Netiquette Definition and Tips

Most students wouldn’t walk into a classroom, scream at their peers, answer the professor in slang or be disrespectful. While that may all seem ridiculous in a classroom environment, in a digital classroom, it can seem the rules are endlessly evolving. Here, we discuss what the proper etiquette is for online students to follow.

What is Netiquette?

Netiquette is a set of social and professional etiquette guidelines practiced in electronic communication such as email, chatting, message boards, blogging and social media. Coming from combining the words  “network” and “etiquette,” the term “netiquette” originated from the early days of network forums in the 1980s, according to Merriam-Webster. It now encompasses a code of all online conduct that’s been generated from advances in technology since then, including the online classroom.

Why is Netiquette Important for Online Students?

In an online program, most of the central communication with classmates and professors is conducted in an online environment. While this may lead students to think they can be casual in their messages, Online Instructor Jarin Eisenberg advises against this:

“Online students should remember to use appropriate style and language for an academic environment. I can’t tell you how many times I’ve received an email that isn’t addressed or signed. People, in general, are accustomed to using informal language because texting has become one of the dominant forms of communication. However, your instructors will expect you to communicate with them as if you were in a business environment.”

Being polite and respectful ultimately fosters an engaging learning environment and leads to professional, informative discussions with your professor and fellow students.

6 Netiquette Guidelines

While a simple way to look at netiquette is to show the courtesy and respect to your fellow online classmates that you would in real life, online communication can make it difficult to express emotions and other subtle messages clearly. Here are some netiquette tips for online students.


The equivalent of SHOUTING in text, typing in online caps can make the reader FEEL LIKE THEY’RE BEING YELLED AT. While in rare cases, limited use of all caps is acceptable, in most cases it’s inappropriate to capitalize everything. In addition to making your readers cringe, you may even lose the impact of your message altogether.

2. Avoid Sarcasm, Slang and Texting Language

Incorporating sarcasm into a response is always risky, but even more so in an online environment. Peers and professors don’t have the context of your voice, facial expressions and personality. Avoid having a friendly jest misinterpreted as rudeness, and stick to polite, direct responses.

Similarly, college students should communicate professionally, without slang terms and abbreviations that are inappropriate for a classroom. You probably wouldn’t write an admissions essay using “u” instead of “you,” and you shouldn’t do it in the online classroom, either. That also goes for online abbreviations such as “brb” and “jsyk,” as not everyone will know what these mean. Finally, emoticons should also be avoided, as they can be misunderstood.

3. Do Your Research

Before asking a question when you’re stuck on an assignment, double-check the materials to be sure you haven’t overlooked the answer. MBA grad Jody Thrash suggests students use Florida Tech’s online library for resources. “Knowing how to access, cite and utilize this tool is of the utmost importance,” according to Thrash, who used the library for peer-reviewed journals, magazine articles and books in her time as an online student. Also, be clear when you respond to others if you may not have the correct information, but are offering a best guess.

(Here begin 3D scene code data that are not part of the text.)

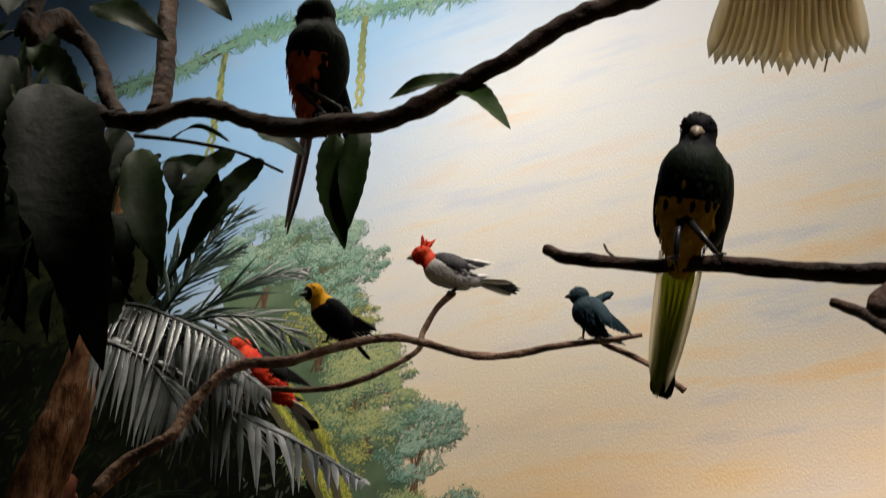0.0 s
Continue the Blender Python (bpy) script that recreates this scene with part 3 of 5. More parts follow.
DUSK = paint("mural_dusky_palm_paint", [(0.012, 0.014, 0.004), (0.035, 0.036, 0.01), (0.08, 0.078, 0.024)], 0.9, 8)
for x, z, r, k in ((0.2, 2.17, 0.13, 75), (0.36, 1.74, 0.09, 76), (0.57, 1.64, 0.08, 77), (0.68, 1.87, 0.07, 78), (0.08, 1.86, 0.1, 79), (0.62, 2.12, 0.08, 80), (0.3, 1.98, 0.08, 81)):
    painted_palm(x, z, r, r * 1.6, Y0 - 0.0068, DUSK, k, 0.8, 11)
for x, z, r, k in ((0.8, 1.05, 0.09, 82), (1.3, 1.09, 0.07, 83), (0.95, 0.98, 0.08, 84), (1.72, 1.06, 0.07, 85), (1.9, 1.03, 0.08, 86)):
    painted_palm(x, z, r, 0, Y0 - 0.0068, PALM if k % 2 else OLIVE, k, 0.7, 11)
part("painted_meadow_stroke", dab_field(meadow, 1300, 0.003, Y0 - 0.0062, 28, 5.0, 0.5, 0.6, ragged=0.02, clump=0.05).mesh("painted_meadow_stroke", OLIVE_LIT), mural, kind="stuff")
# the twisted mossy vines
def painted_vine(pts, r0, r1, y, seed, side=1.0):
    y *= LAYER
    g = Geo()
    line = smooth_line([(a, 0, b) for a, b in pts], 10)
    n = len(line)
    rn = random.Random(seed)
    v, f, seg = [], [], 8
    for i, c in enumerate(line):
        d = (line[min(n - 1, i + 1)] - line[max(0, i - 1)]).normalized()
        a = Vector((-d.z, 0, d.x))
        r = (r0 + (r1 - r0) * i / (n - 1)) * (1 + 0.25 * noise.noise(c * 18 + Vector((seed, 0, 0))))
        for k in range(seg + 1):
            w = math.pi * k / seg
            v.append(c + a * math.cos(w) * r + Vector((0, y - math.sin(w) * r * 0.06, 0)))
    for i in range(n - 1):
        for k in range(seg):
            q = i * (seg + 1) + k
            f.append((q, q + seg + 1, q + seg + 2, q + 1))
    g.add(v, f, 1)
    for i in range(n * 44):
        c = line[rn.randrange(n - 1)]
        j = min(n - 1, line.index(c) + 1)
        d = (line[j] - c).normalized()
        a = Vector((-d.z, 0, d.x))
        if a.x * 1.0 + a.z * 0.35 < 0:
            a = -a
        r = r0 + (r1 - r0) * j / (n - 1)
        o = (0.02 + 1.02 * rn.random() ** 0.8) * side
        p = c.lerp(line[j], rn.random()) + a * r * o
        dab(g, p.x, p.z, (y - r * 0.065 - rn.random() * 0.0003) / LAYER, rn.uniform(0.008, 0.018), rn.uniform(0.002, 0.004), math.atan2(d.z, d.x) + rn.gauss(0, 0.4), 0 if o * side < 0.35 or rn.random() < 0.5 else 2)
    return part("painted_vine", g.mesh("painted_vine", [MOSS, MOSS_DARK, MOSS_LIT]), mural, "thick yellow-green mossy liana with a dark shaded side")


painted_vine([(0.402, 2.705), (0.495, 2.584), (0.566, 2.473), (0.618, 2.371), (0.645, 2.291), (0.675, 2.181), (0.692, 2.085), (0.717, 1.97), (0.756, 1.874), (0.837, 1.784), (0.914, 1.702), (0.967, 1.625), (0.998, 1.545), (1.022, 1.43), (1.038, 1.32), (1.05, 1.22), (1.06, 1.114), (1.082, 1.042)], 0.019, 0.022, Y0 - 0.0088, 71)
painted_vine([(0.47, 2.69), (0.551, 2.588), (0.629, 2.447), (0.679, 2.327), (0.724, 2.22), (0.772, 2.112), (0.835, 1.995), (0.923, 1.888), (0.982, 1.828), (1.045, 1.763), (1.095, 1.697), (1.149, 1.633), (1.2, 1.56), (1.245, 1.465), (1.275, 1.395), (1.304, 1.34), (1.349, 1.268), (1.398, 1.196), (1.472, 1.134), (1.526, 1.081), (1.58, 1.001)], 0.02, 0.024, Y0 - 0.0102, 72)
painted_vine([(1.985, 0.9), (1.985, 1.1), (1.996, 1.228), (2.009, 1.305), (2.044, 1.412), (2.063, 1.505), (2.115, 1.597), (2.196, 1.666), (2.28, 1.738), (2.367, 1.821), (2.436, 1.913), (2.487, 1.991), (2.517, 2.059)], 0.0155, 0.012, Y0 - 0.0088, 73, -1.0)
painted_vine([(2.02, 0.9), (2.02, 1.12), (2.035, 1.271), (2.061, 1.379), (2.092, 1.472), (2.123, 1.545), (2.21, 1.634), (2.29, 1.722), (2.387, 1.829), (2.457, 1.914)], 0.0105, 0.01, Y0 - 0.0098, 74, -1.0)

# dark foliage shape added on the wall to darken gaps between the hanging leaves
leaf_gap_shade = [(-3.384, 5.374), (-1.42, 4.464), (-0.829, 4.088), (-0.474, 3.926), (-0.232, 3.691), (-0.101, 3.466), (-0.015, 3.209), (0.052, 2.925), (-2.276, 3.375)]
part("painted_tree", ragged_shape(leaf_gap_shade, Y0 - 0.00345, 0.05, seed=4).mesh("painted_tree", DARK), mural, "dark shape added on the wall to darken gaps between leaves")
part("leaf_gap_stroke", dab_field(leaf_gap_shade, 2600, 0.011, Y0 - 0.0041, 91, 2.8, 0.9, 0.8, ragged=0.025, clump=0.1).mesh("leaf_gap_stroke", DARK), mural, kind="stuff")

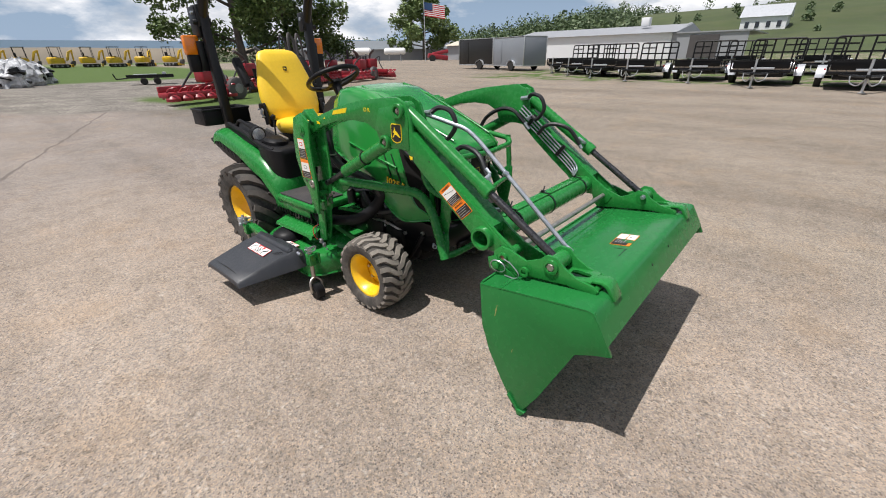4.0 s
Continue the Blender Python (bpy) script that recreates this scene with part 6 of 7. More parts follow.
rng = random.Random(11)
kinds = {m.name: patio_chair(m, False, lab) for m, lab in ((CHAIRGREY, "grey slatted outdoor chair on the walk"), (CHAIRDARK, "dark brown slatted outdoor chair on the walk"), (CHAIRGREEN, "grey-green slatted outdoor chair on the walk"), (CHAIRRED, "red slatted outdoor chair on the walk"))}
used = set()
row = [(-8.2, 2.2, CHAIRGREEN, 20), (-7.4, 2.6, CHAIRGREY, 190), (-6.4, 2.4, CHAIRDARK, 170), (-5.9, 1.6, CHAIRGREEN, 10), (-9.2, 1.8, CHAIRDARK, 40), (-10.2, 2.2, CHAIRGREY, 0), (-5.0, 2.7, CHAIRDARK, 185), (-4.3, 2.1, CHAIRRED, 30), (-3.6, 2.6, CHAIRGREY, 175), (-2.9, 1.6, CHAIRGREEN, 0), (-2.4, 2.6, CHAIRDARK, 190), (-1.9, 1.8, CHAIRRED, 200), (-7.0, 1.2, CHAIRRED, 0), (-8.8, 0.9, CHAIRGREY, 10), (-3.9, 1.0, CHAIRDARK, 0), (-5.3, 0.9, CHAIRGREY, 0), (-9.7, 2.9, CHAIRGREEN, 185), (-8.8, 2.95, CHAIRDARK, 178), (-6.9, 2.0, CHAIRGREEN, 172), (-5.6, 2.3, CHAIRDARK, 190), (-4.2, 3.0, CHAIRDARK, 182), (-3.3, 2.0, CHAIRDARK, 168)]
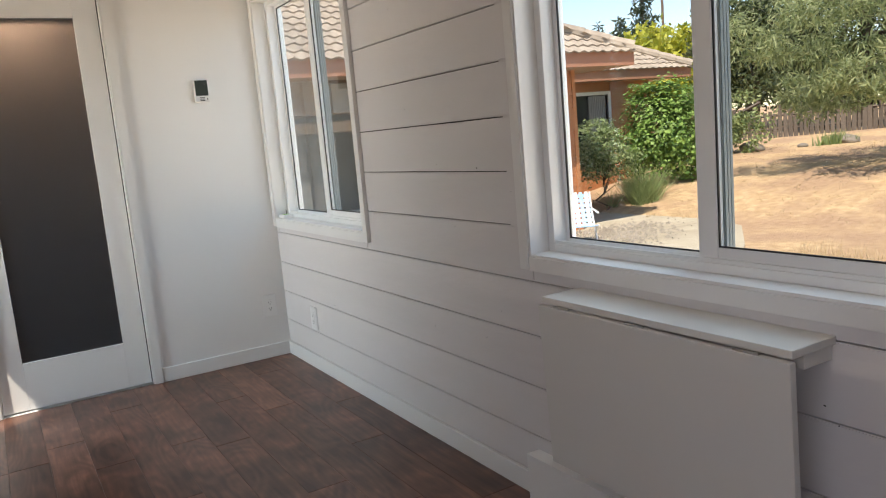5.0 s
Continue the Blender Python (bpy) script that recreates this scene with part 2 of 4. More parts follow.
DARKCAB = mat("charcoal_cabinet_paint", (0.045, 0.044, 0.047), 0.4, grain=0.05, bump=0.02)
TABLE = mat("white_lacquered_board", (0.66, 0.65, 0.615), 0.3, grain=0.012, bump=0.015)
STEEL = mat("brushed_steel", (0.52, 0.5, 0.47), 0.35, 1.0, bump=0.02)
BRONZE = mat("aged_bronze", (0.17, 0.12, 0.082), 0.42, 0.85, grain=0.25, scale=30, bump=0.05)
BLACKMETAL = mat("black_iron", (0.025, 0.022, 0.02), 0.45, 0.6, bump=0.03)
PLASTIC = mat("white_plastic", (0.80, 0.80, 0.79), 0.3, grain=0.01, bump=0)
BATHWALL = mat("blue_grey_bath_shell", (0.25, 0.32, 0.40), 0.6, grain=0.06)
SLOT = mat("dark_slot", (0.02, 0.02, 0.02), 0.6, bump=0)
GREYTEXT = mat("dark_grey_print", (0.09, 0.09, 0.1), 0.5, bump=0)
SCREEN = mat("grey_green_display", (0.022, 0.032, 0.028), 0.22, bump=0)
LABELGREEN = mat("green_label", (0.25, 0.5, 0.12), 0.5, bump=0)
BULBGLASS = pane_mat("bulb_glass", (1.0, 0.93, 0.82))
FILAMENT = glow_mat("glowing_filament", (1.0, 0.20, 0.08), 1.3)
# outdoors
CONCRETE = mat("old_concrete", (0.335, 0.285, 0.205), 0.85, grain=0.12, scale=2.2, bump=0.25, bump_scale=40, second=(0.49, 0.43, 0.33), big=0.35)
DRYGROUND = ground_mat("dry_grass_ground")
GREENGRASS = mat("green_lawn", (0.16, 0.21, 0.06), 0.95, scale=3, bump=0.4, bump_scale=30, second=(0.32, 0.33, 0.12))
STRAW = leaf_mat("dry_grass_blade", (0.34, 0.23, 0.12), (0.62, 0.49, 0.30), 0.2)
ROOFTILE = mat("weathered_roof_tile", (0.29, 0.235, 0.185), 0.85, grain=0.1, scale=6, bump=0.3, second=(0.46, 0.385, 0.305), vary=0.16)
FASCIA = mat("terracotta_fascia_paint", (0.42, 0.20, 0.125), 0.6, grain=0.05, bump=0.04)
SIDING = mat("orange_brown_siding", (0.40, 0.155, 0.06), 0.65, grain=0.1, scale=4, stretch=(0.3, 0.3, 4), bump=0.1, second=(0.50, 0.215, 0.09), vary=0.08)
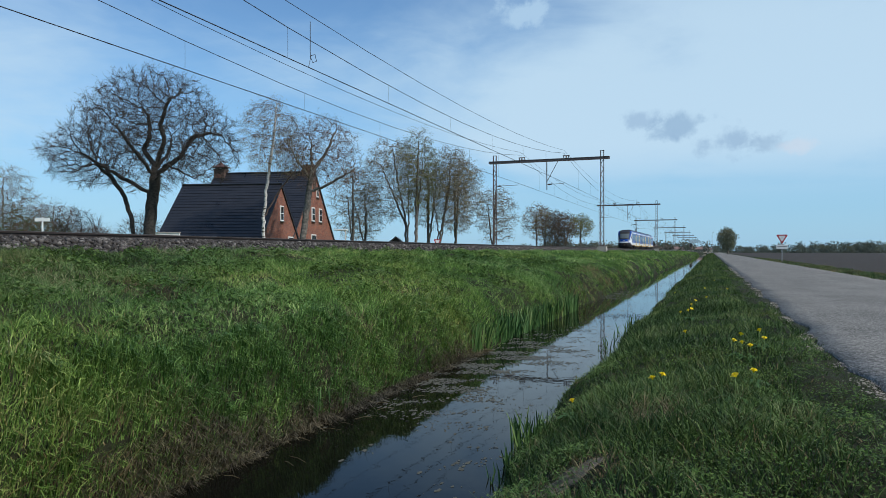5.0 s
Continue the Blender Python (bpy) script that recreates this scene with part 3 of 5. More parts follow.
def build_train():
    tr = thing("train", "blue, white and yellow electric passenger train running on the far track", "train", pose(FAR_TRACK, 0, RAIL_Z))
    cab = nose_mesh()
    skirt = finish("skirt", skirt_bm(), SKIRT, True)
    lamp = finish("headlamp", tube([(0, 1.03, 1.82), (0, 1.15, 1.82)], [0.06, 0.08], 12), plain("chrome_reflector", (0.6, 0.6, 0.6), 0.15, 0.9, 0.05))
    for flip in (False, True):
        end = part("cab", cab, None, tr, "rounded driver's cab with wide dark windscreen")
        parts = [part("skirt", skirt, None, end)]
        for x in (-0.97, 0.97):
            ob = part("headlamp", lamp, None, end)
            ob.location.x = x
        bm = tube([(0, 0.5, 0.86), (0, 0.0, 0.86), (0, -0.02, 0.86), (0, -0.26, 0.86)], [0.12, 0.12, 0.19, 0.15], 10)
        add_box(bm, (0, 0.1, 0.62), (0.5, 0.4, 0.1))
        add_box(bm, (0, 0.0, 1.1), (0.62, 0.24, 0.08))
        part("coupler", bm, GEAR, end).location.y = 0.42
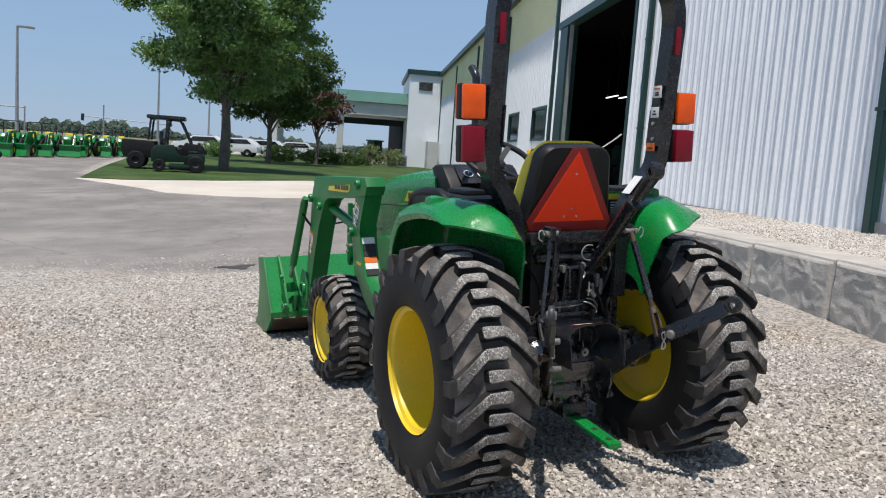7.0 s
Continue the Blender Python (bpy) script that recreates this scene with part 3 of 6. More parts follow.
def wheel(kind, y, side, centre_x, z, R, half, rim_r, count, lug_h, th, disc, bolts, bolt_r, hub_r, phase):
    """side -1 is the tractor's left. disc: how far in from the tyre's middle the centre plate lies, towards the tractor."""
    c = (centre_x, y, z)
    o = side
    bm = bmesh.new()
    w = half * 0.93
    prof = [(rim_r + 0.016, o * (w + 0.004)), (rim_r + 0.018, o * (w - 0.006)), (rim_r - 0.004, o * (w - 0.02)), (rim_r - 0.014, o * (w - 0.045)), (rim_r - 0.028, o * (0.03 - disc)), (rim_r - 0.04, o * (0.012 - disc)),
            (rim_r - 0.07, -o * disc), (hub_r + 0.075, -o * (disc - 0.009)), (hub_r + 0.06, -o * (disc - 0.012)), (hub_r, -o * (disc - 0.012)), (hub_r - 0.01, -o * (disc + 0.02))]
    lathe(bm, prof, c, 64)
    back = [(rim_r + 0.016, o * (w + 0.004)), (rim_r + 0.004, o * (w - 0.03)), (rim_r - 0.012, 0), (rim_r + 0.0, -o * (w - 0.03)), (rim_r + 0.016, -o * w), (rim_r + 0.008, -o * w), (rim_r - 0.014, -o * (w - 0.04)), (rim_r - 0.04, -o * (disc + 0.02)), (hub_r - 0.01, -o * (disc + 0.02))]
    lathe(bm, back, c, 64)
    rim = piece(kind + "_wheel", bm, YELLOW, label="yellow steel wheel with a deep dished rim")
    rc = R - lug_h
    bm = bmesh.new()
    prof = [(rim_r + 0.006, -half * 0.80), (rim_r + 0.014, -half * 0.90), (rim_r + 0.03, -half * 0.98), (rim_r + 0.06, -half * 1.06), ((rim_r + rc) / 2 + 0.01, -half * 1.09), (rc - 0.055, -half * 1.05), (rc - 0.022, -half * 0.96), (rc - 0.006, -half * 0.6), (rc, 0)]
    prof += [(r, -yy) for r, yy in prof[-2::-1]]
    lathe(bm, prof, c, 72)
    for f in bm.faces:
        f.material_index = 1 if abs(f.calc_center_median().y - y) < half * 0.8 and (f.calc_center_median() - Vector(c)).xz.length > rc - 0.03 else 0
    tyre = piece(kind + "_tyre", bm, RUBBER, label="black bar-lug tyre, worn grey and muddy on the tread")
    tyre.data.materials.append(MUD)
    for sd in (-1, 1):
        me = lug_mesh(sd, R, half, lug_h, th)
        for i in range(count):
            lug = new("lug", me)
            lug.parent = tyre
            lug.matrix_basis = Matrix.Translation(c) @ Matrix.Rotation(-2 * math.pi * (i + phase + (0.25 if sd > 0 else 0.75)) / count, 4, "Y")
    bm = bmesh.new()
    dy = -o * (disc - 0.012)
    lathe(bm, [(0.001, dy + o * 0.035), (hub_r * 0.55, dy + o * 0.035), (hub_r * 0.62, dy + o * 0.012), (hub_r * 0.96, dy + o * 0.006), (hub_r, dy - o * 0.03), (hub_r * 0.9, dy - o * 0.16), (hub_r * 1.2, dy - o * 0.18)], c, 28)
    part("hub", bm, BLACK, rim, "black hub end")
    for k in range(bolts):
        a = 2 * math.pi * k / bolts + 0.3
        bm = bmesh.new()
        p = Vector(c) + Vector((bolt_r * math.cos(a), dy, bolt_r * math.sin(a)))
        tube(bm, [p - Vector((0, o * 0.004, 0)), p + Vector((0, o * 0.003, 0)), p + Vector((0, o * 0.012, 0))], 0.014, 6, [0.013, 0.013, 0.009])
        part("wheel_bolt", bm, PIN, rim)
    for k in range(3):
        a = 2 * math.pi * k / 3 + 1.05
        bm = bmesh.new()
        p = Vector(c) + Vector((bolt_r * 1.75 * math.cos(a), -o * disc * 1.0, bolt_r * 1.75 * math.sin(a)))
        tube(bm, [p, p + Vector((0, o * 0.003, 0))], 0.011, 10)
        part("hole", bm, BLACK_DECAL, rim)
    bm = bmesh.new()
    p = Vector(c) + Vector((rim_r * 0.74, -o * (disc - 0.05), rim_r * 0.32))
    tube(bm, [p, p + Vector((-0.012, o * 0.035, 0))], 0.006, 8)
    part("valve", bm, BLACK, rim)
    return rim


for side in (-1, 1):
    wheel("rear", side * 0.585, side, 0.0, 0.535, 0.537, 0.174, 0.258, 20, 0.041, 0.047, 0.09, 6, 0.084, 0.054, 0.405)
    wheel("front", side * 0.578, side, -1.660, 0.318, 0.340, 0.122, 0.192, 17, 0.025, 0.034, -0.03, 8, 0.074, 0.052, 0.3)

# ---- rear fenders ----
OUTER = [(-0.70, 0.565), (-0.655, 0.70), (-0.60, 0.86), (-0.54, 1.01), (-0.47, 1.12), (-0.39, 1.185), (-0.26, 1.215), (-0.10, 1.232), (0.06, 1.230), (0.18, 1.208), (0.25, 1.178), (0.298, 1.140)]


def along(line, t):
    """The point at t (0 to 1, by index) on a line, and its way."""
    f = min(len(line) - 1.0001, max(0.0, t * (len(line) - 1)))
    k = int(f)
    a, b = Vector(line[k]), Vector(line[k + 1])
    before, after = Vector(line[max(k - 1, 0)]), Vector(line[min(k + 2, len(line) - 1)])
    u = f - k
    p = 0.5 * (2 * a + (b - before) * u + (2 * before - 5 * a + 4 * b - after) * u * u + (3 * a - before - 3 * b + after) * u ** 3)
    way = ((b - before) * (1 - u) + (after - a) * u).normalized()
    return p, way


def fender(side):
    """A curved shell; its rear end is cut off slanting, open behind, and runs down only beside the seat."""
    bm = bmesh.new()
    rows, n = [], 52
    for k in range(n + 1):
        t = k / n
        wide = 0.60 + 0.06 * smooth(0.05, 0.4, t)
        inner = 0.326
        deep = 0.06 + 0.27 * smooth(0.08, 0.4, t) + 0.02 * smooth(0.7, 0.95, t)
        sec = [(wide, -0.072), (wide + 0.006, -0.042), (wide - 0.004, -0.014), (wide - 0.042, 0.010), (wide - 0.12, 0.03), ((wide + inner) / 2, 0.030), (inner + 0.10, 0.016), (inner + 0.056, -0.03 * deep), (inner + 0.026, -0.16 * deep), (inner + 0.008, -0.34 * deep), (inner, -0.6 * deep), (inner - 0.004, -deep)]
        outer_row, inner_row = [], []
        for j, (y, h) in enumerate(sec):
            q = min(1, max(0, (wide - y) / (wide - inner)))
            te = t * ((0.765, 0.785, 0.80)[j] if j < 3 else 0.805 + 0.195 * smooth(0.06, 0.85, q))
            p, way = along(OUTER, te)
            up = Vector((-way.y, 0, way.x))
            h = h * (1 - 0.3 * smooth(0.35, 0.8, te)) if j < 3 else h
            base = Vector((p.x, side * y, p.y))
            # the inner side wall hangs down from the crown's edge
            h, hang = max(h, -0.07), min(0.0, h + 0.07)
            base = base + Vector((0.30 * smooth(0.6, 1.0, te), 0, 0.95)) * hang
            # the rear end rolls down to an edge that runs on from the lip
            if 1 <= j <= 8:
                base.z += min(0.0, 1.176 - 0.07 * q ** 1.4 - (base + up * h).z) * max(0.0, (t - 0.80) / 0.20) ** 2.0
            outer_row.append(bm.verts.new(base + up * h))
            inner_row.append(bm.verts.new(base + up * (h - 0.009 if j else h) - Vector((0, side * (0.008 if j < 3 else (-0.008 if j > 8 else 0)), 0))))
        rows.append(outer_row + inner_row[::-1])
    skin(bm, rows, close=True)
    return piece("fender", bm, GREEN, label="glossy green curved rear fender")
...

4. Check Your Grammar and Spelling

As a college student, you should strive to communicate clearly and effectively, which includes the correct use of grammar and spelling. Readers may lose your message to distracting grammar or spelling issues if you don’t verify your writing before submitting it. Online Instructor Jarin Eisenberg says that students should do the following to improve their writing:

  • Utilize the writing lab
  • Print out your work to check for errors
  • Have someone proofread your work
  • Leave some time to step away from your work and see it with fresh eyes

While accurate spelling and grammar are important, check yourself before harassing others about their responses. It’s unnecessary to publicly coach peers on their typos and grammar mishaps.

5. Read, Then Respond

Remember, online discussions are a permanent record, and once you submit your response, it’s embedded in the discussion. By reading the question and answer in full, you ensure your response provides fresh information and perspective, and doesn’t regurgitate comments already provided. Not only does this mean you’ll enrich the conversation, but it also keeps you from posting a repeat comment that makes your peers feel you aren’t listening. Read your post before submitting for clarity as well as grammar and spelling, and clearly correct any misunderstandings.

6. Be Respectful and Professional

Respecting your peers and professors begins with setting a respectful tone in your communication. The classroom isn’t a casual group text; it’s a classroom, and your tone, greetings and signatures should reflect that. Eisenberg says that students should “take the extra minute to send an email that starts off the discussion with a baseline of respect and professionalism. It goes a long way.”

If you disagree with someone, respond with respect and professionalism. You should also regard the privacy and diversity of everyone in the classroom.

Be respectful of your peers’ time by being mindful about whether you should “reply all” or reply directly, and write clear, concise messages.

Finally, limit the research your professor needs to conduct to respond to you by providing appropriate context and information. 

If you’re in doubt about proper netiquette, consider how you would behave in person. If you wouldn’t do something face-to-face, it’s probably not a tone, response or approach you should take online.